Ingredients
- 1 package Maui Nui leg medallions (easily sub with loin filet)
- 1/2 cup room temperature butter Kerrygold or any good quality butter)
- 2 small whole black garlic (15 grams)
- 1/2 tbsp white miso
- 2.5 tbsp chives, finely chopped
- 1/2 tsp mushroom seasoning powder (optional)
- Salt and pepper to taste
- Avocado oil or ghee butter
Directions
To make the compound butter, add butter, black garlic, miso paste, mushroom powder, and chives to a food processor. Blend until smooth and creamy. Set aside.
Start by pre-heating a large cast-iron skillet for 3-5 minutes over medium-high heat. Pat each medallion/filet completely dry and season with salt and pepper.
Once the pan is hot, add enough oil to coat the bottom of the pan.

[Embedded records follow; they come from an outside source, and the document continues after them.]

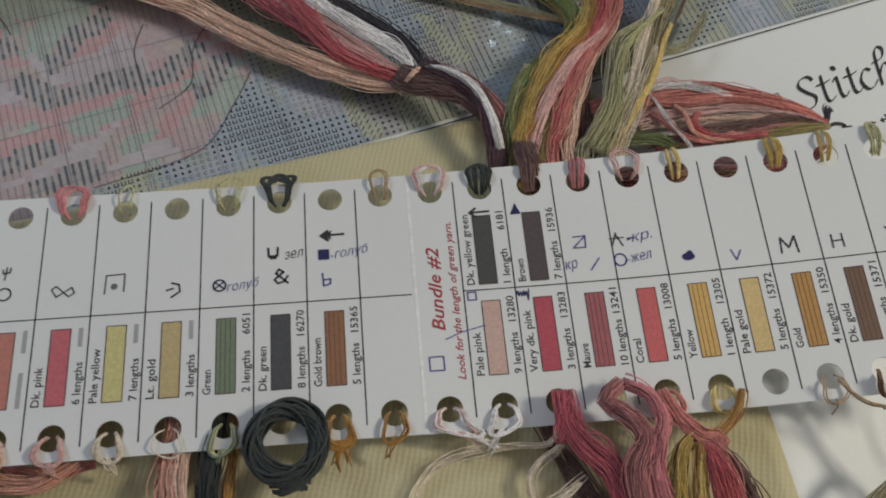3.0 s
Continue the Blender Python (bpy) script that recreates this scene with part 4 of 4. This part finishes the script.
for k, side, colour, n, reach in FAR_LOOPS:
    hole_loop(FAR_POSE, lambda u, v: 0.0, k, side, colour, n, reach, lean=RNG.uniform(-1.2, 1.2), wide=RNG.uniform(1.3, 2.2))

# ---- hanks of floss lying on the chart ----
hank("floss_hank", "hank of peach, red, brown and white floss running under the card", [
    ("peach", 15, [(-76, 97, 5), (-56, 94.5, 5.5), (-38, 88.8, 5.5), (-21, 77.5, 5.2), (-4.4, 67.6, 5), (9.5, 61.8, 5), (20, 60.4, 5.5)], [1.0, 1.8, 2.3, 2.1, 1.8, 1.5, 1.2], 1.1, 0.36),
    ("peach", 6, [(-62, 100, 7), (-46, 96, 6.5), (-30, 86, 6), (-12, 74.5, 6), (6, 65.5, 6), (19, 61.5, 6)], [0.8, 1.2, 1.4, 1.4, 1.0], 0.8, 0.36),
    ("red", 13, [(-31, 103.5, 9), (-25.7, 103, 8.5), (-16, 97.5, 8), (-6, 83, 7.6), (4, 69, 7), (15, 63, 6.6), (21, 61, 6)], [1.0, 1.3, 1.9, 2.0, 1.8, 1.2, 1.0], 1.0, 0.38),
    ("mauve", 20, [(-51, 101, 8), (-40, 98, 7), (-27, 95, 6.4), (-13, 87.5, 6), (3, 74, 5.6), (14, 65.5, 5.6), (21, 61.6, 5.6)], [1.6, 2.6, 3.4, 3.6, 3.6, 2.6, 1.6], 1.0, 0.38),
    ("magenta", 6, [(-46, 102, 8), (-34, 98, 7.4), (-20, 91, 7), (-6, 79, 6.8), (10, 67.5, 6.4), (20, 61.5, 6)], [0.8, 1.2, 1.6, 1.8, 1.0], 0.7, 0.36),
    ("pale_pink", 4, [(-28, 98, 7.6), (-19, 95, 7.4), (-8, 84, 7.2), (6, 73, 7), (18, 63.5, 6.4)], [0.4, 0.6, 1.8, 2.2, 1.2], 0.4, 0.32),
    ("white", 13, [(-24, 98, 8), (-15, 94.5, 7.8), (-4.2, 87, 7.6), (9, 76.9, 7.4), (18, 69.5, 7.2), (22.3, 62.5, 7)], [0.5, 0.7, 1.3, 1.8, 1.6, 0.9], 0.6, 0.36),
    ("black", 14, [(-13, 97, 7.4), (-4, 91, 7.2), (9, 81.4, 7), (18.8, 72.9, 6.8), (24.2, 63.5, 6.6)], [0.6, 1.2, 1.6, 1.5, 1.4], 0.8, 0.38),
    ("brown", 30, [(17, 63, 6.4), (21.5, 60.2, 7.4), (26.8, 58.2, 8.4), (32, 55.2, 8.8), (36.6, 49.6, 8.6), (38.8, 43, 7.4), (39.4, 36, 5)], [2.4, 2.8, 2.8, 1.7, 0.8, 0.6, 0.6], [1.3, 1.5, 1.2, 0.8, 0.6], 0.4),
    ("plum", 26, [(23, 65.4, 7.8), (28, 61.4, 9.2), (34.8, 55.4, 10.2), (37.4, 49.4, 10.2), (39, 43.6, 9), (39.6, 37.4, 6.6), (38, 5, 3)], [1.4, 1.6, 1.6, 1.6, 1.5, 1.3, 1.6], 1.0, 0.38),
    ("white", 9, [(23, 64.4, 7.8), (28.4, 61.4, 10.4), (33.8, 56.8, 11.6), (37.8, 50, 11.4), (40, 42, 9.4), (40.4, 35, 5), (40, 5, 3)], [0.4, 0.6, 0.8, 1.0, 0.9, 0.9, 1.2], 0.7, 0.34),
    ("mauve", 13, [(27, 66, 5.8), (34, 62.3, 6.2), (38.3, 57.8, 6.2), (41.7, 52.5, 6), (42.8, 47, 5.6), (42.6, 38, 4.6), (42, 5, 3)], [0.5, 0.8, 1.2, 1.5, 1.4, 1.2], 0.8, 0.38),
    ("peach", 4, [(17.6, 58.4, 5.2), (19.2, 59.8, 7.8), (22.4, 63.4, 8.4), (24.8, 65.8, 6.6)], 0.5, 0.4, 0.34)])
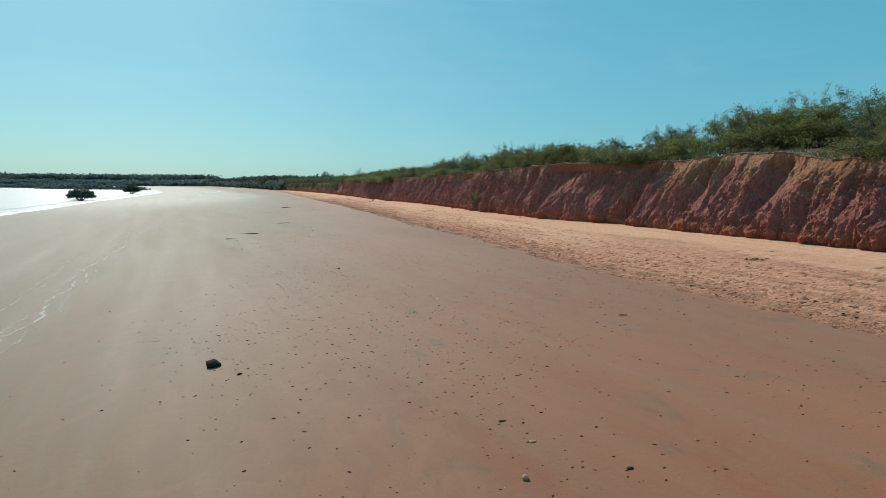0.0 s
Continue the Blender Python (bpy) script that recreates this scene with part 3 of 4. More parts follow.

As soon as the oil is hot, place the medallions in the pan and sear, turning every 2-3 minutes, until a deep brown crust forms. If the pan looks a little dry, add more oil/fat.
Sear sides and for about 6-7 minutes, and then drop the heat to low and add half of the compound butter to the pan. Using a spoon, baste over the filets for 1-2 minutes.
Remove from pan and let rest for about 5 minutes before slicing.
Slice the medallions and top with creamy black garlic miso butter. Enjoy!